Speaking about why this movement feels different to previous gun control campaigns, Craig Pugatch, one of the national coordinators for Mobilizing MSD Alumni, told Campaign US, "The students—who are the direct victims—are vocal, intelligent and pointed enough to make sure they have a clear message, and they’re grabbing on and not letting go."

"The groundswell of support that’s come out is because people were looking for a voice to be heard, and these students have amazingly provided it," he said. "They’re focusing on an issue from a common sense perspective, and when people come to attack them from a political side, they’re being clear on their message."

Pugatch said the students’ message is "not getting lost in the mire of politics" because, although they hold various political beliefs on other issues, the overlap on both sides of the aisle about this topic is too great to be ignored.

"Whatever side of the political aisle they’re on, they’re saying what a vast majority of Americans want to hear and want to support," he added.

As well as supporting the school in ways like ensuring students and parents can attend the March for Our Lives in Washington, D.C. on March 24, the alumni were behind impressive OOH campaigns, including a blackout of the Empire State Building and a takeover in Times Square, Manhattan.

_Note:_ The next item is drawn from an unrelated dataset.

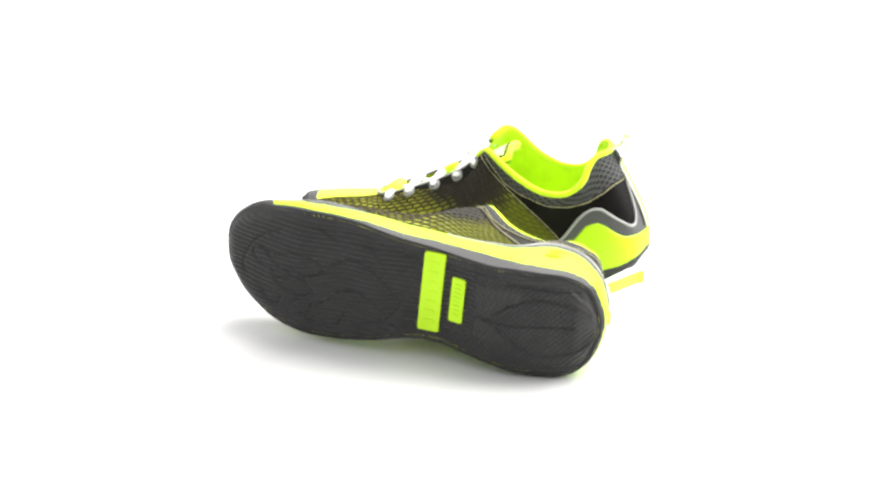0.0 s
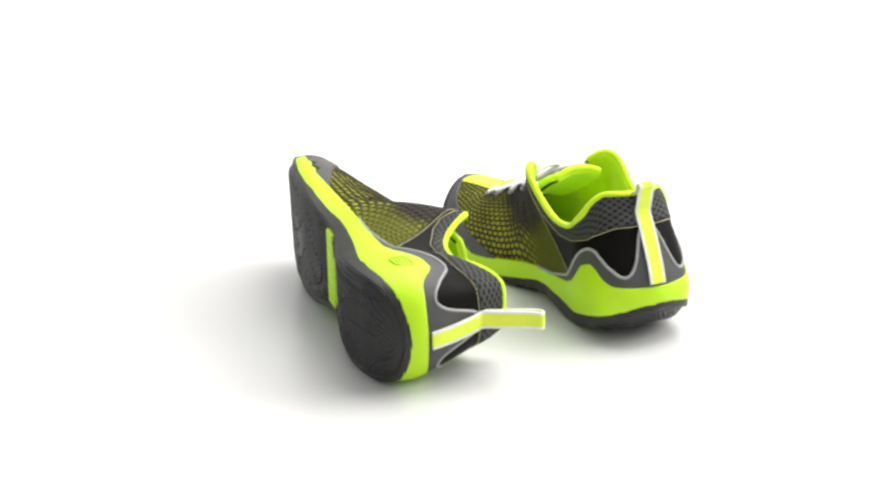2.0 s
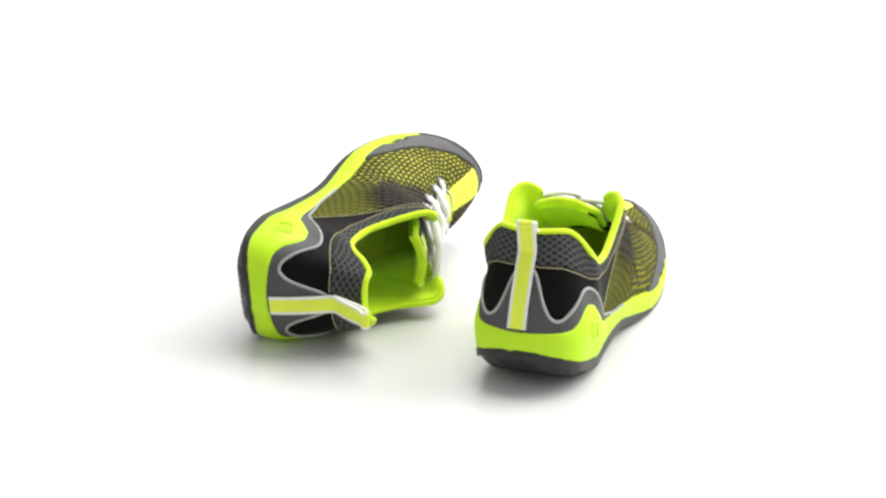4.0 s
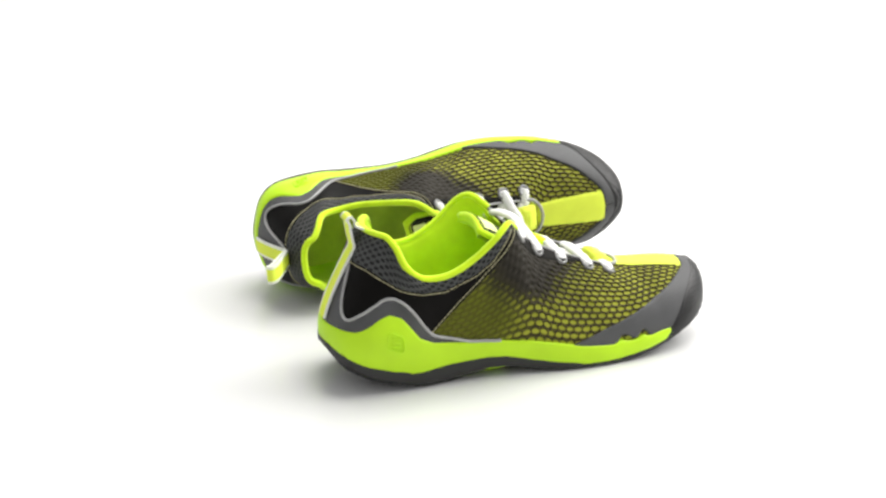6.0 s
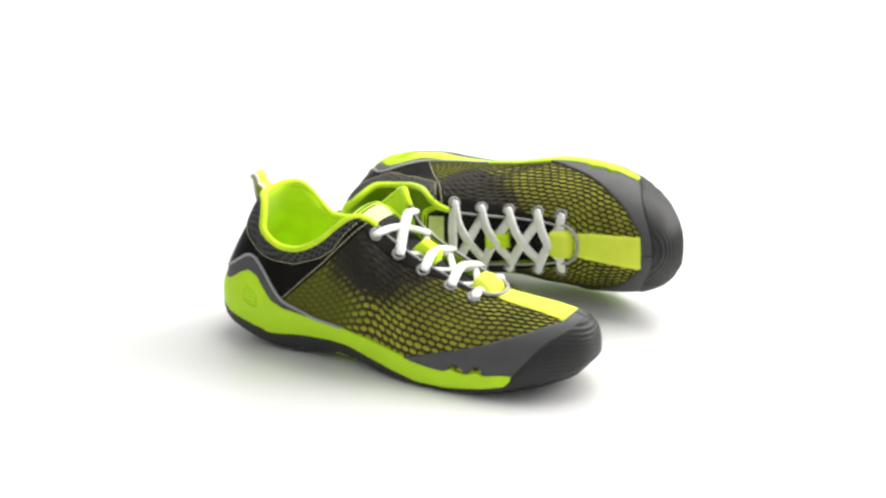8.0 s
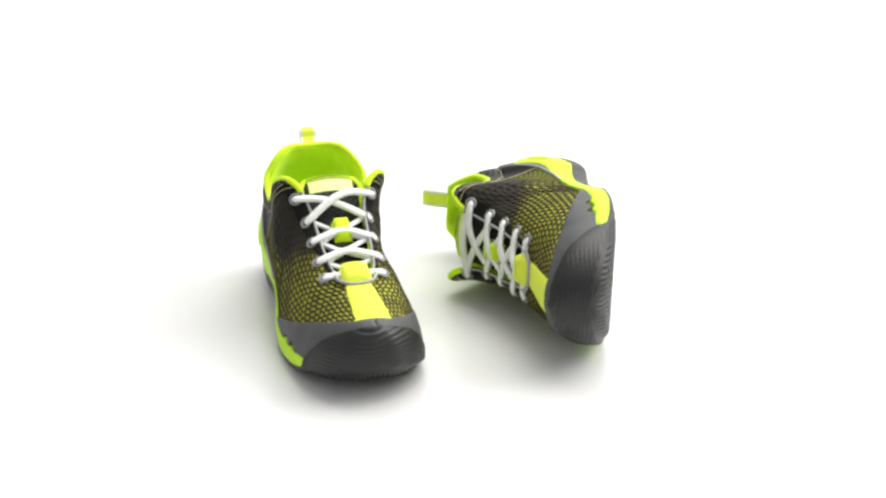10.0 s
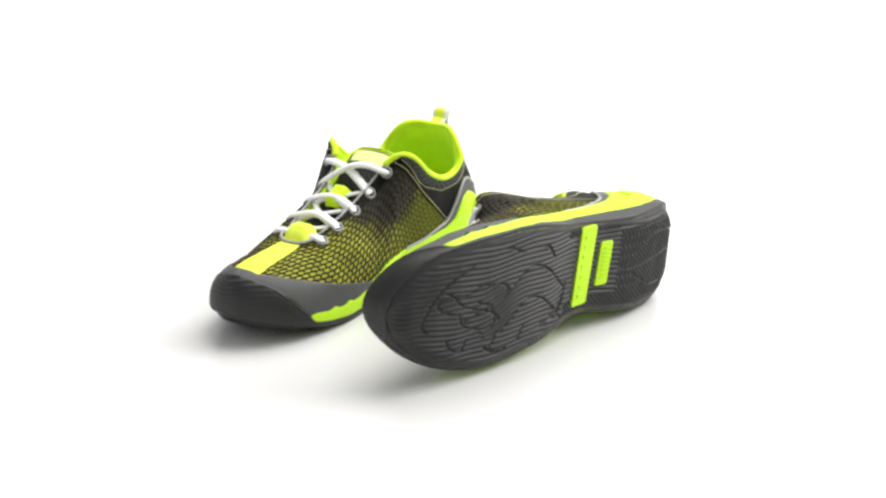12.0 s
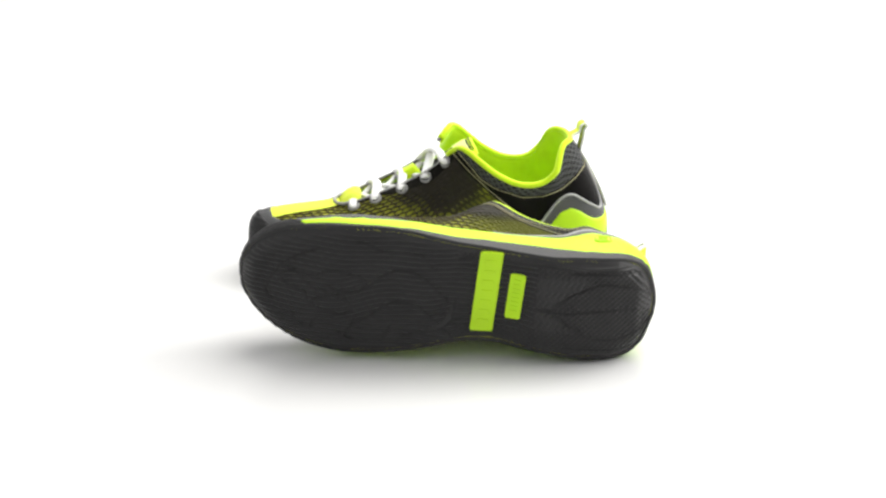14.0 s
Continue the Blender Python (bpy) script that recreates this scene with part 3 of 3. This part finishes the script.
def build_keeper(shoe):
    n, V = 9, []
    prof = [(205.5, 1.0), (205.5, 6.0), (207, 8.3), (211, 9.2), (215, 8.6), (219, 6.6), (221.5, 4.0), (222.5, 1.0)]
    for x, lift in prof:
        z0 = np.interp(x, [200, 222], [65.5, 60.0])
        for t in np.linspace(-1, 1, n):
            w = np.interp(x, [205, 214, 223], [11.0, 12.5, 12.0])
            V.append((x, w * t, z0 + lift - 1.6 * t * t - (lift * 0.75 if abs(t) == 1 else 0)))
    keep = part("lace_keeper", V, grid_faces(len(prof), n), "lime_pale", shoe, "lime lace keeper with plain mark")
    a = np.linspace(0, math.pi, 18)
    arc = []
    for q in a:
        x, y = 214 + 13.0 * math.sin(q), 15.0 * math.cos(q)
        ps, pv = on_top(x, y)
        arc.append(surf(ps, pv) + np.array([0, 0, 2.6]))
    arc = np.array(arc)
    part("loop_edge", *tube(arc, 1.35, 8), "grey_piping", keep, "grey cord edge")
    V2, F2 = slab(rounded(208.5, 214.5, -4, 4, 1.5), lambda x, y: 71.0, lambda x, y: 72.4 - 0.03 * y * y - 0.4 * max(0.0, x - 210), 0.2)
    part("mark", V2, F2, "lime_cloth", keep, "plain woven mark", smooth=False)


def build_heel_pull(shoe, lean_x, top_z, hold):
    """Ribbon up the heel, standing over the collar as a loop; lean_x is where the loop's top stands."""
    vs = np.linspace(reach(0.0, curve((-9, 49), (310, 49))), 0.93, 9)
    up = surf(np.zeros(9), vs) + normal(np.zeros(9), vs) * 3.0
    up[:, 1] = 0
    foot = up[hold]
    tip = np.array([lean_x, 0, top_z])
    rise = [foot + (tip - foot) * k for k in (0.3, 0.55, 0.8)]
    if SIDE > 0:
        back = [p + (d, 0, 0) for p, d in zip(rise[::-1], (4.0, 3.4, 2.6))] + [foot + (1.6, 0, 1.0)]
    else:
        back = [tip + (4.8, 0, -6), (lean_x * 0.6 + 12.5, 0, 115), (29, 0, 112.5), (33, 0, 110.5)]
    path = spline(list(up[:hold + 1]) + rise + [tip + (-1.0, 0, -2.5), tip + (1.2, 0, 0), tip + (4.0, 0, -2.0)] + back, 6)
    d = np.gradient(path, axis=0)
    d /= np.linalg.norm(d, axis=1, keepdims=True)
    nrm = np.stack([-d[:, 2], np.zeros(len(d)), d[:, 0]], 1)

    def ribbon(y0, y1, th):
        V = []
        for p, q in zip(path, nrm):
            V += [p + q * th + (0, y0, 0), p + q * th + (0, y1, 0), p - q * th + (0, y1, 0), p - q * th + (0, y0, 0)]
        m = len(path)
        F = [(i * 4 + j, i * 4 + (j + 1) % 4, (i + 1) * 4 + (j + 1) % 4, (i + 1) * 4 + j) for i in range(m - 1) for j in range(4)]
        return V, F + [(0, 1, 2, 3), tuple(range(4 * m - 1, 4 * m - 5, -1))]
    pull = part("heel_pull", *ribbon(-4.6, 4.6, 0.9), "lime_pale", shoe, "lime heel pull ribbon with white edges", smooth=False)
    for s in (1, -1):
        part("ribbon_edge", *ribbon(min(s * 4.6, s * 6.6), max(s * 4.6, s * 6.6), 0.75), "white_edge", pull, "white woven edge", smooth=False)


def build_shoe(side, size, pinch, lean_x, top_z, label):
    global SIDE, SIZE, TABLE
    SIDE, SIZE, TABLE = side, size, ring_table(pinch)
    shoe = tagged(new("sports_shoe"), label, "shoe", group="pair of sports shoes")
    build_outsole(shoe)
    build_midsole(shoe)
    build_upper(shoe)
    build_quarter(shoe)
    build_eyestays(shoe)
    build_heel_trim(shoe)
    build_collar(shoe)
    build_inside(shoe)
    build_toe(shoe)
    build_tongue(shoe)
    build_keeper(shoe)
    build_eyelets(shoe)
    build_lace(shoe)
    build_heel_pull(shoe, lean_x, top_z, 7 if side < 0 else 6)
    return shoe


upright_shoe = build_shoe(-1, 0.98, 1.0, 20, 121.5, "lime and black mesh sports shoe standing upright, white laces")
tipped_shoe = build_shoe(1, 1.0, 0.86, 5, 131, "lime and black mesh shoe lying on its side, charcoal sole")

# ---- where the shoes stand on the turning table, before it turns ----
UPRIGHT = Matrix.Translation((-0.1368, -0.0910, -0.0013)) @ Matrix.Rotation(radians(-0.5), 4, "Z")
AX = Vector((0.977, -0.210, 0.066)).normalized()
UPZ = Vector((-0.22, -0.971, 0.048))
UPZ = (UPZ - AX * UPZ.dot(AX)).normalized()
LATY = UPZ.cross(AX)
TIPPED = Matrix((AX, LATY, UPZ)).transposed().to_4x4()
TIPPED.translation = Vector((0.0213, 0.1073, -0.0482)) + TIPPED.to_3x3() @ Vector((-0.140, 0.093, 0.003))


# the table turns evenly but for small lags of its drive: seconds, degrees ahead
LAG = [(0.0, -0.1), (0.5, -0.2), (1.0, -0.2), (1.5, 0.3), (2.0, -0.6), (2.5, 0.0), (3.0, 0.1), (4.25, 0.0), (5.5, 0.5), (6.0, -0.4), (6.5, 0.0),
       (7.0, 0.65), (7.5, -0.5), (8.0, -0.1), (9.25, 0.0), (10.5, 0.0), (11.0, 0.2), (11.5, -0.65), (12.0, 0.0), (12.5, 0.3), (13.0, 0.3), (13.5, -0.8), (14.0, 0.0)]


def table_turn(t, ahead):
    return Matrix.Rotation(radians(-(272.62 + 24.2415 * (t - 7) + ahead) - 90), 4, "Z")


def motions():
    walk(upright_shoe, [(t, table_turn(t, d) @ UPRIGHT) for t, d in LAG])
    walk(tipped_shoe, [(t, table_turn(t, d) @ TIPPED) for t, d in LAG])


motions()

They teamed up with Head Turner Outdoor and Big Sign Media, which looks after Big Sign Message. Together, they worked with vendors to turn several billboards across some of the busiest streets in the world into touching tributes. On March 6, the signs bore 17 eagles (the school’s logo) and the names of those killed. The ad ran for an entire day. The cost for Mobilizing MSD? Nothing. Everything was donated, from the graphic work and initiative by alumni Stacey Goldman and Shane Fedderman, to the $7,000 ad placement absorbed by the Big Sign Message team.

Daren Turner, digital director at Big Sign Media, said it wouldn’t have been possible without Peter Rankin, the group’s chief technology officer who created the digital interface on its boards known as iDisplay, and the campaign’s dominant force created by Parkland students.

"This is a lot more palpable, because for the first time you can actually feel it," Turner said of the movement. "Their capacity to understand social media really becomes their main weapon. In a way, social media can be blamed in part for what happened, and now they’re mobilizing the same tool that has hurt us so much.

"Hats off to them for being smart and having that empathy to make social media a better place and harness its power for real change."